Di negara-negara Eropa dan Amerika kaum muslim mendapat ruang gerak yang luas. Mereka bisa berimigrasi, menjadi warga negara, dan mendapatkan hak-hak sebagaimana warga negara lain. Bahkan tidak jarang pula mereka menjadi politikus dan pemimpin. Saat ini setidaknya ada 2 muslim yang menjadi walikota di Eropa, yaitu di London dan Rotterdam. Demikian pula halnya dengan di Amerika dan Kanada.

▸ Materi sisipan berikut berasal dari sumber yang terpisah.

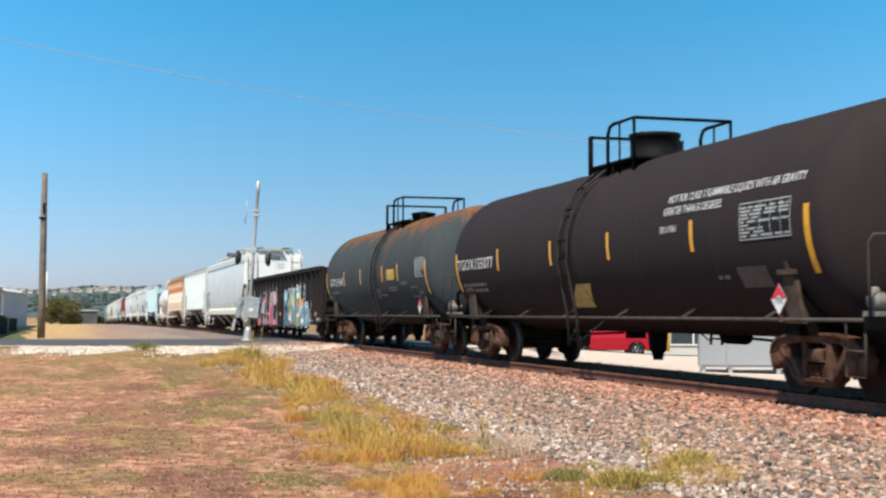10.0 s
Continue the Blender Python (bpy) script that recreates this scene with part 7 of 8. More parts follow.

Ironisnya, tak sedikit muslim yang menderita justru di negeri sendiri, di mana mereka mayoritas, di bawah pemimpin yang muslim pula. Contohnya adalah kaum muslim di kawasan yang terus bergolak, yaitu Syiria, Irak, dan Yaman. Setiap hari mereka terbunuh, terluka, dan terusir.
Itulah beberapa mitos yang dipercayai oleh umat Islam. Masih ada banyak mitos lain. Semua harus dibuka, agar kaum muslim dapat melihat segala sesuatu dengan sudut pandang yang lebih luas.